Devant le juge, l’ancienne patronne du salon Sweet Beauté, Ndèye Khady Ndiaye, lâchée par ses avocats qui ont boycotté l’audience, a nié avoir soutenu que Ousmane Sonko choisissait, lors de ses passages, Adji Sarr. Elle a aussi admis que le «Patriote» en chef se rendait à son établissement depuis longtemps.

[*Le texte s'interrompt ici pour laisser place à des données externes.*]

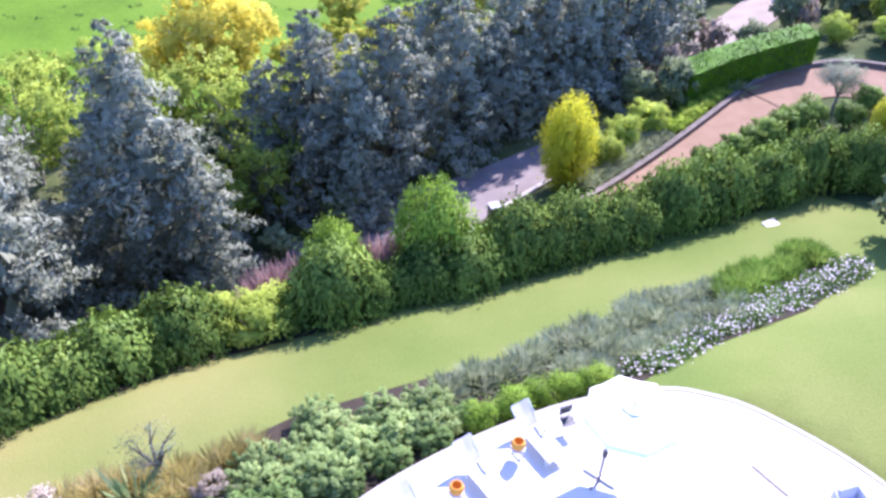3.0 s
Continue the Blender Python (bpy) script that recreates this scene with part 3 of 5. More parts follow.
KINDS = {
    "laurel": [lambda s=s: vase_bush("laurel_bush", "dense dark green laurel bush in a boundary hedge", M_LAUREL, 3.0, 2.9, 150, 28, 0.22, s, 0.92, 0.42, "hedge") for s in (11, 12, 13)],
    "lime": [lambda: vase_bush("lime_bush", "bright lime green rounded bush beside the hedge", M_BRIGHT, 2.8, 3.0, 150, 24, 0.24, 21, 0.7, 0.34)],
    "tall_shrub": [lambda s=s: vase_bush("tall_shrub", "tall fresh green rounded shrub rising above the hedge", M_FRESH, 3.3, 4.4, 230, 40, 0.2, s, 0.6, 0.36) for s in (22, 23)],
    "yellow_bush": [lambda: vase_bush("yellow_bush", "glowing yellow upright bush beside the drive", M_YELLOW, 3.1, 5.0, 240, 44, 0.22, 27, 0.42, 0.26)],
    "kerb_shrub": [lambda: bush("kerb_shrub", "low clipped lime green shrub beside the kerb", M_BRIGHT, 1.7, 1.0, 26, 44, 0.12, 28, upright=0.4, clump=0.4)],
    "shrub": [lambda s=s: bush("garden_shrub", "leafy green garden shrub in the planted bed", M_SHRUB, 1.9, 1.25, 70, 36, 0.14, s, upright=1.0, clump=0.16) for s in (31, 32)],
    "mint_shrub": [lambda s=s: bush("spreading_shrub", "pale green spreading shrub in the planted bed", M_MINT, 2.3, 1.2, 90, 34, 0.12, s, upright=1.0, clump=0.15) for s in (33, 34)],
    "box_ball": [lambda s=s: bush("box_ball", "small clipped green ball shrub", M_FRESH, 1.25, 1.1, 30, 90, 0.08, s, upright=0.1, clump=0.5) for s in (35, 36)],
    "flower_bush": [lambda: bush("flowering_bush", "faded pinkish flowering bush at the bed's end", M_FLOWER, 3.2, 2.2, 75, 75, 0.11, 37, upright=0.9, clump=0.2)],
    "dusty_shrub": [lambda s=s: bush("dusty_shrub", "brownish pink drying shrub in the planted bed", M_FLOWER, 1.7, 1.0, 36, 55, 0.1, s, upright=1.0, clump=0.22) for s in (38, 39)],
    "lavender": [lambda s=s: tuft("lavender", "silvery grey lavender clump", M_LAVENDER, 1.2, 0.75, 420, s, 0.03, "lavender", 0.9) for s in (41, 42)],
    "white_flower": [lambda s=s: tuft("white_flowers", "clump of white flowers edging the bed", M_SHRUB, 1.0, 0.5, 240, s, 0.04, "flowers", 0.8, BLOOM) for s in (43, 44)],
    "straw": [lambda s=s: tuft("ornamental_grass", "dry straw coloured ornamental grass", M_STRAW, 1.5, 1.1, 480, s, 0.028, "grass", 0.9) for s in (45, 46)],
    "blade": [lambda s=s: tuft("green_grass", "tall fresh green ornamental grass", M_BLADE, 1.4, 0.9, 460, s, 0.03, "grass", 0.7) for s in (47, 48)],
    "plume": [lambda s=s: tuft("purple_grass", "purplish plumed grass behind the hedge", M_PURPLE, 1.8, 2.0, 420, s, 0.04, "grass", 0.7) for s in (49, 50)],
    "spiky": [lambda: tuft("spiky_plant", "spiky dark green arching plant on the lawn", M_LAUREL, 2.7, 0.75, 150, 51, 0.05, "spiky plant", 1.5)],
    "yucca": [lambda: tuft("yucca", "spiky green yucca in the bed", M_PALM, 1.6, 1.1, 70, 52, 0.07, "yucca", 1.3)],
    "cedar": [lambda s=s, t=t, w=w: conifer("blue_cedar", "tall blue-grey conifer in the tree belt", M_CEDAR, t, w, 17, 0.46, s, 0.78) for s, t, w in ((61, 13.6, 10.4), (62, 14.0, 9.6), (63, 12.6, 10.4))],
    "big_cedar": [lambda: conifer("spreading_cedar", "broad silvery conifer in the tree belt", M_CEDAR, 15.8, 12.4, 24, 0.4, 64, 0.78)],
    "olive": [lambda s=s: round_tree("olive_tree", "grey-green olive tree with a rounded airy crown on the lawn", M_OLIVE, PALE_BARK, 4.4, 4.7, 1.1, 110, 62, 0.16, s, 0.14, 0.2, "olive tree", width=0.24) for s in (71, 72)],
    "bare": [lambda: round_tree("bare_tree", "small sparse silvery-leaved tree in the planted bed", M_OLIVE, BARK, 2.7, 2.7, 0.8, 24, 26, 0.1, 73, 0.11, 0.25, "tree", width=0.3)],
    "broad": [lambda s=s: round_tree("broadleaf_tree", "large dense dark green broadleaf tree beside the meadow", M_GREEN, BARK, 17.5, 11.8, 3.0, 115, 36, 0.7, s, 0.35, 0.19, low=0.85, dense=170) for s in (81, 82, 83)],
    "light": [lambda s=s: round_tree("light_tree", "light green broadleaf tree in the wood", M_LIGHT, BARK, 11.0, 8.0, 2.6, 76, 27, 0.66, s, 0.25, 0.21, low=0.75, dense=80) for s in (84, 85)],
    "dusk": [lambda s=s: round_tree("grey_green_tree", "grey-green scrubby tree in the wood", M_DUSK, BARK, 7.5, 6.6, 1.4, 56, 28, 0.57, s, 0.18, 0.22, low=0.8, dense=60) for s in (86, 87)],
    "gold": [lambda: round_tree("golden_tree", "golden yellow autumn tree at the meadow's edge", M_GOLD, PALE_BARK, 8.6, 8.2, 1.6, 130, 80, 0.24, 88, 0.18, 0.16, low=0.7, dense=80)],
    "acacia": [lambda s=s: round_tree("acacia", "yellow-green feathery tree at the meadow's edge", M_LIME, PALE_BARK, 6.5, 5.4, 1.8, 48, 42, 0.33, s, 0.14, 0.19, low=0.5, dense=26) for s in (89, 90)],
    "thin": [lambda s=s: round_tree("thin_tree", "thin see-through yellow-green tree with bare twigs", M_LIGHT, PALE_BARK, 6.5, 5.6, 1.4, 60, 45, 0.22, s, 0.13, 0.18, low=0.6) for s in (91, 92)],
    "rust": [lambda: round_tree("rusty_tree", "orange-brown autumn tree on the slope", M_RUST, BARK, 9.0, 9.0, 2.0, 34, 110, 0.6, 93, 0.25, 0.32, low=0.6, dense=40)],
    "poplar": [lambda: round_tree("yellow_poplar", "tall yellow-green poplar beyond the villa", M_LIME, BARK, 19.0, 14.0, 4.0, 46, 110, 0.9, 94, 0.4, 0.3, low=0.6, dense=60)],
    "cypress": [lambda: column("cypress", "slim dark green pointed cypress", M_CYPRESS, 5.0, 0.95, 420, 0.3, 95)],
    "path_shrub": [lambda s=s: bush("roadside_shrub", "loose green shrub beside the drive", M_LIGHT, 2.8, 2.6, 50, 75, 0.18, s, upright=1.0, width=0.35, clump=0.22) for s in (96, 97)],
    "dark_shrub": [lambda s=s: bush("rounded_evergreen", "dark green rounded evergreen shrub beside the drive", M_LAUREL, 2.6, 2.4, 50, 75, 0.16, s, upright=0.6, clump=0.24) for s in (98, 99)],
    "thicket": [lambda s=s: bush("thicket_shrub", "dark dense undergrowth shrub below the trees", M_GREEN, 4.2, 2.6, 26, 30, 0.42, s, upright=0.5, clump=0.3) for s in (103, 104)],
    "far_tree": [lambda s=s: round_tree("plain_tree", "dark green tree far out on the plain", M_DUSK, BARK, 9.0, 8.0, 1.5, 16, 60, 1.3, s, 0.25, 0.36, low=0.7, dense=16) for s in (101, 102)],
}

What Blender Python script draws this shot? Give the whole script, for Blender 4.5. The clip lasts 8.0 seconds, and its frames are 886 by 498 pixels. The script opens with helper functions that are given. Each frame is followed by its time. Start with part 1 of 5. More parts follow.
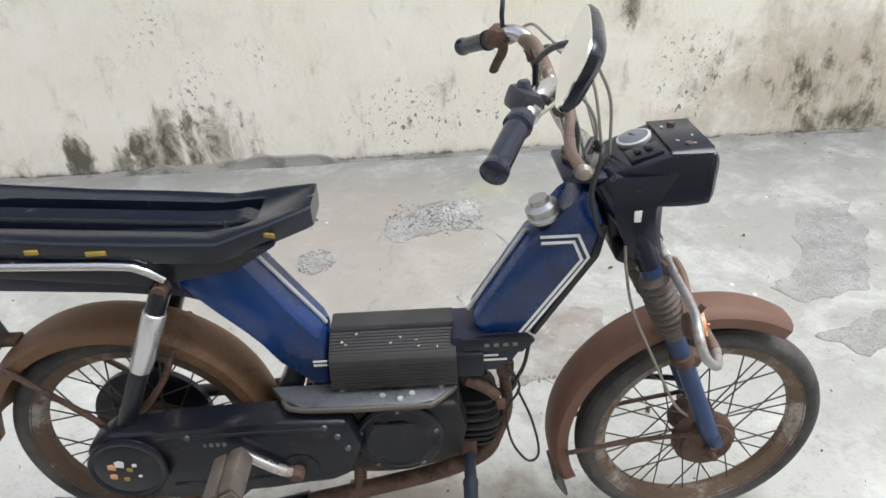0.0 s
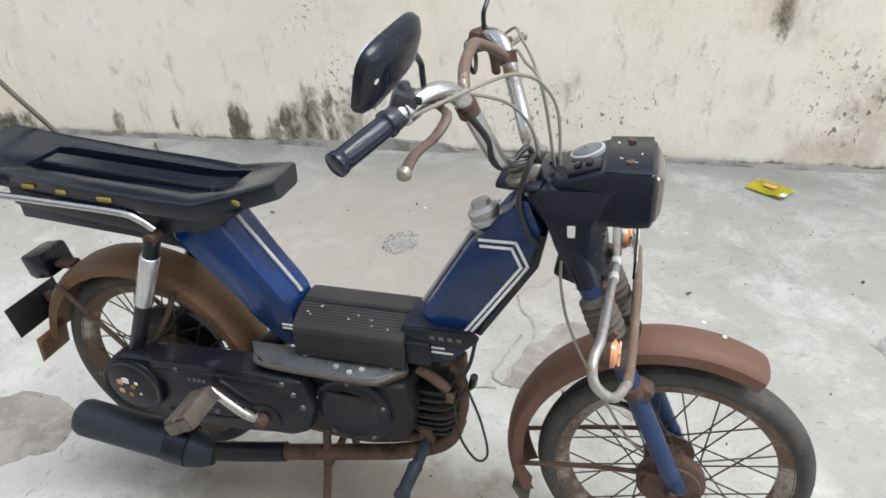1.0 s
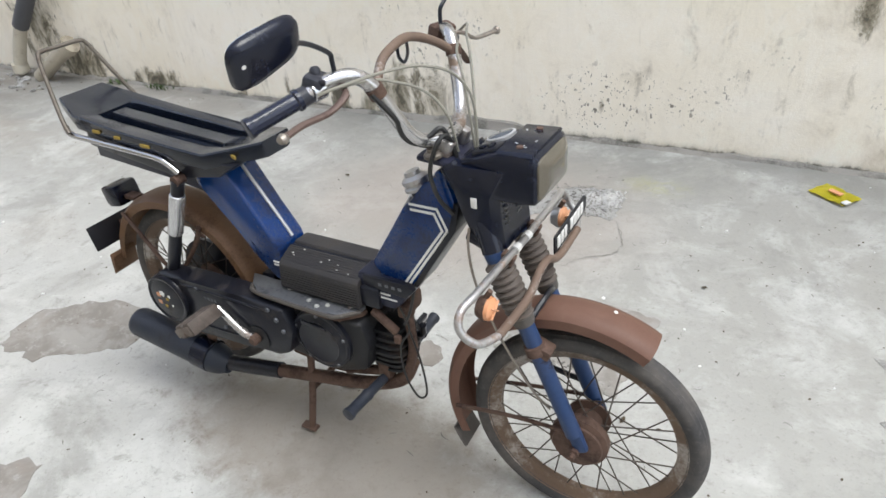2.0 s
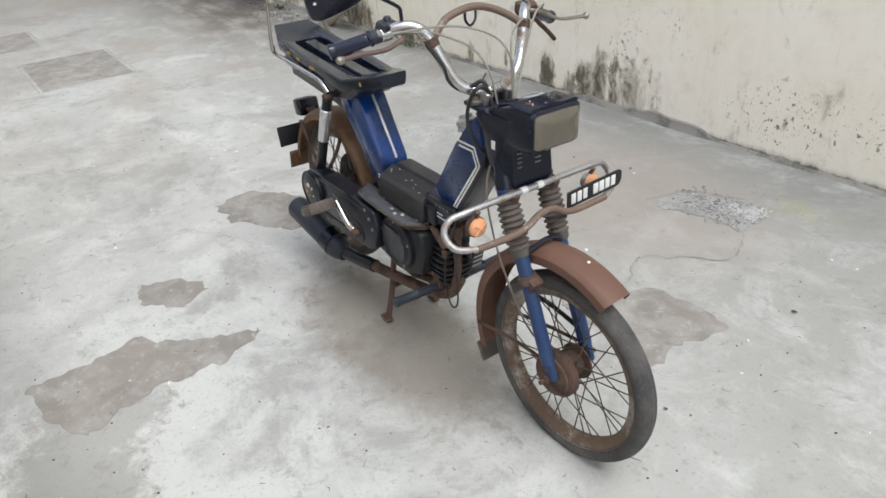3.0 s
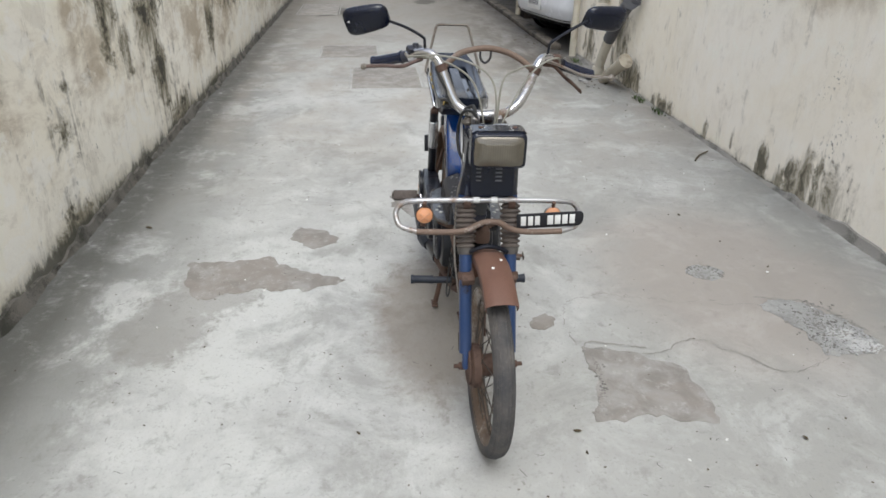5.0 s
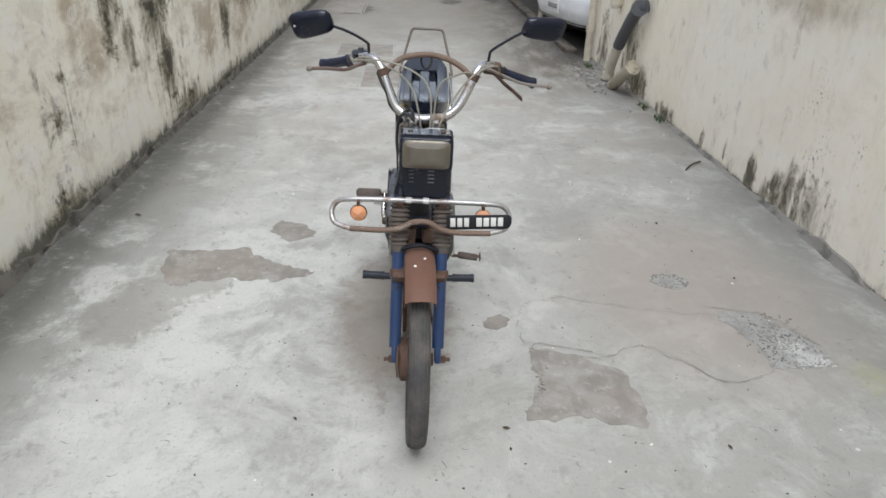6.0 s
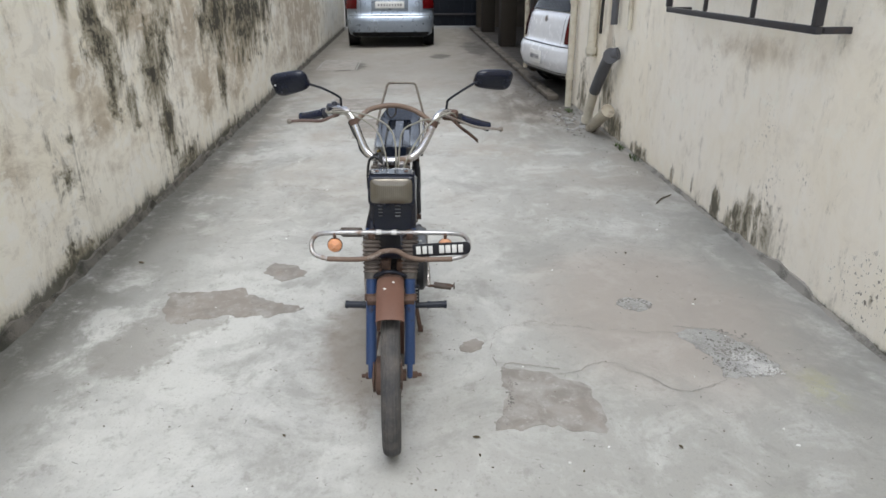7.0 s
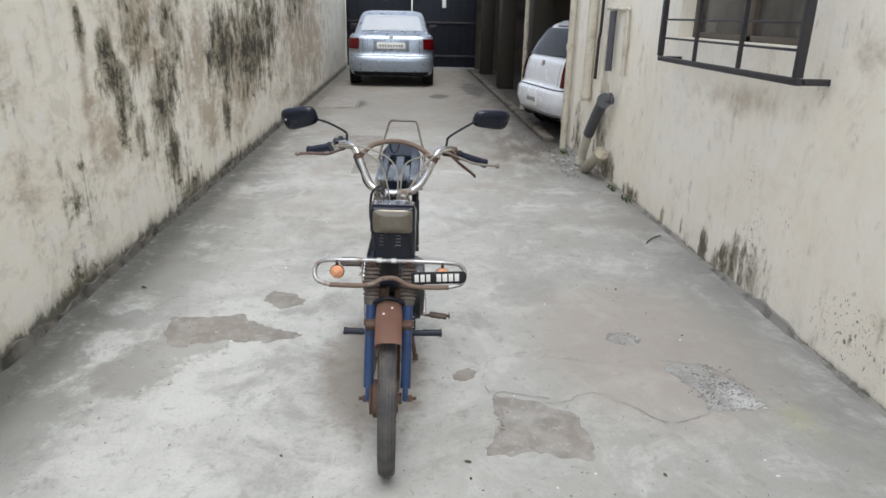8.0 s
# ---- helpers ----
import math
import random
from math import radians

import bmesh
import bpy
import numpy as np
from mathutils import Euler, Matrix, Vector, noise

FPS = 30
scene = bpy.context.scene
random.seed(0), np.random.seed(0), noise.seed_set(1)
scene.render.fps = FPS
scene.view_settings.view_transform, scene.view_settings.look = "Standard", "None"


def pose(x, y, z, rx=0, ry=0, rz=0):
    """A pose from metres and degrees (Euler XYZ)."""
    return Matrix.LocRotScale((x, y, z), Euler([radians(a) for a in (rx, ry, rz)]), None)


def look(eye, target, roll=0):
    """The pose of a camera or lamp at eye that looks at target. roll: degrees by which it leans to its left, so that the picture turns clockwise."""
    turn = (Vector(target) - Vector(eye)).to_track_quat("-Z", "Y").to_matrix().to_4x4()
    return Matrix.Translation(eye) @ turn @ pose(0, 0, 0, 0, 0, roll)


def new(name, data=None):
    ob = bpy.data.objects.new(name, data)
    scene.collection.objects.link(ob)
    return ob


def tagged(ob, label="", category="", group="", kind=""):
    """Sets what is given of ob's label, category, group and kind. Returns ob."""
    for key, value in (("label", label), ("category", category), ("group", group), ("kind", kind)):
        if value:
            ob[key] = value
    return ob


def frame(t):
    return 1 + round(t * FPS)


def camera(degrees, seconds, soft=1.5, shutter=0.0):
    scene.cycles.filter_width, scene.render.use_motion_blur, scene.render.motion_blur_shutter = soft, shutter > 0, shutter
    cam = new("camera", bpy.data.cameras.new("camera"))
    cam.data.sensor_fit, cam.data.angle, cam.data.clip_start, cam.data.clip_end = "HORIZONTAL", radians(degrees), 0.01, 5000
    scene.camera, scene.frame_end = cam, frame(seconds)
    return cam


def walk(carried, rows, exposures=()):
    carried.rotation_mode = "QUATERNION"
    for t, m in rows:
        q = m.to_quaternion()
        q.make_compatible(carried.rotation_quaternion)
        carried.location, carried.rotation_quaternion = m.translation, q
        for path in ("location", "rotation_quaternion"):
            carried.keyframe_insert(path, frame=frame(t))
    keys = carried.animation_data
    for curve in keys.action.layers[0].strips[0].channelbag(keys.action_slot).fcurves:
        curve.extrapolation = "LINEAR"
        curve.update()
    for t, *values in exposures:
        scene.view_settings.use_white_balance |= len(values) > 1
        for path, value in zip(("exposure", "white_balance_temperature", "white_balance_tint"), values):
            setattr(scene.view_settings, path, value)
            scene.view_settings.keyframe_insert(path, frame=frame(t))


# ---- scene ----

Ndèye Khady Ndiaye lâchée par ses avocats
Pour Adji Sarr, le récit des viols n’a pas convaincu le juge. La Chambre criminelle a condamné Ousmane Sonko à deux ans de prison pour corruption de la jeunesse. Il est acquitté du délit de viol et menace de mort. Ousmane Sonko devait payer 20 millions F Cfa de dommages et intérêts à la partie civile, ainsi qu’une amende de 600 000 francs Cfa. Et Ndèye Khady Ndiaye, elle, à 2 ans pour incitation à la débauche et a été acquittée de complicité de viol.
Adji Sarr, qui a interjeté appel, réclamait, à l’audience, un milliard 500 millions F Cfa à titre de dommages et intérêts. Alors que le ministère public avait requis 10 ans de réclusion criminelle pour le délit de viol. Le Parquet avait suggéré à la Chambre une requalification des faits en délit de corruption de la jeunesse. Il demandait une condamnation de 5 ans de prison ferme.
L’affaire a été jugée en audience spéciale, le 23 mai dernier. Le procès a duré près de 18 heures. Près de 7 témoins ont été interrogés lors de cette audience. Entre autres, Sidi Ameth Mbaye, le docteur Alfousseyni Gaye, le gynécologue et obstétricien ayant consulté la plaignante à la suite du viol présumé.

Les détails de l’arrêt de la Chambre criminelle

Le 1er juin dernier, la Chambre criminelle de Dakar avait rendu son verdict dans l’affaire Adji Sarr-Ousmane Sonko, qui a tenu en haleine le pays pendant plus de deux ans. Si le juge a disqualifié les accusations de viols et menaces de mort contre Ousmane Sonko, il l’a condamné à deux ans de prison ferme pour corruption de la jeunesse. Ndèye Khady Ndiaye a aussi été acquittée du chef de complicité de viol et de diffusion d’images contraires aux bonnes mœurs, mais a été reconnue coupable d’incitation à la débauche et a été condamnée aussi à 2 ans de prison ferme.

Dans le même sillage, le juge avait ordonné la fermeture de Sweet Beauté. Pour la Chambre criminelle, il ne souffre d’aucun doute que Ousmane Sonko et Ndèye Khady Ndiaye ont profité de la jeunesse et de l’inexpérience de Mme Adji Sarr, l’ont exposée à la perversion, qu’ils ont ainsi gravement porté atteinte à son intégrité morale, psychologique et sexuelle. Ce qui lui cause, dit le juge, des préjudices qu’il convient de réparer. Estimant que le montant demandé par la victime est «exagéré» (1, 5 milliard) au vu des intérêts en présence, la Chambre criminelle lui a alloué la somme «juste et fondée» de 20 millions francs Cfa pour dommages et intérêts que vont payer les accusés solidairement.

Le juge avait ordonné l’exécution provisoire, fixé la durée de la contrainte par corps au maximum et mis les dépens à la charge des condamnés. Il faut savoir que Mmes Ndèye Khady Ndiaye et Adji Sarr ont interjeté appel. Ce qui annonce un nouveau procès pour Ousmane Sonko, condamné par contumace.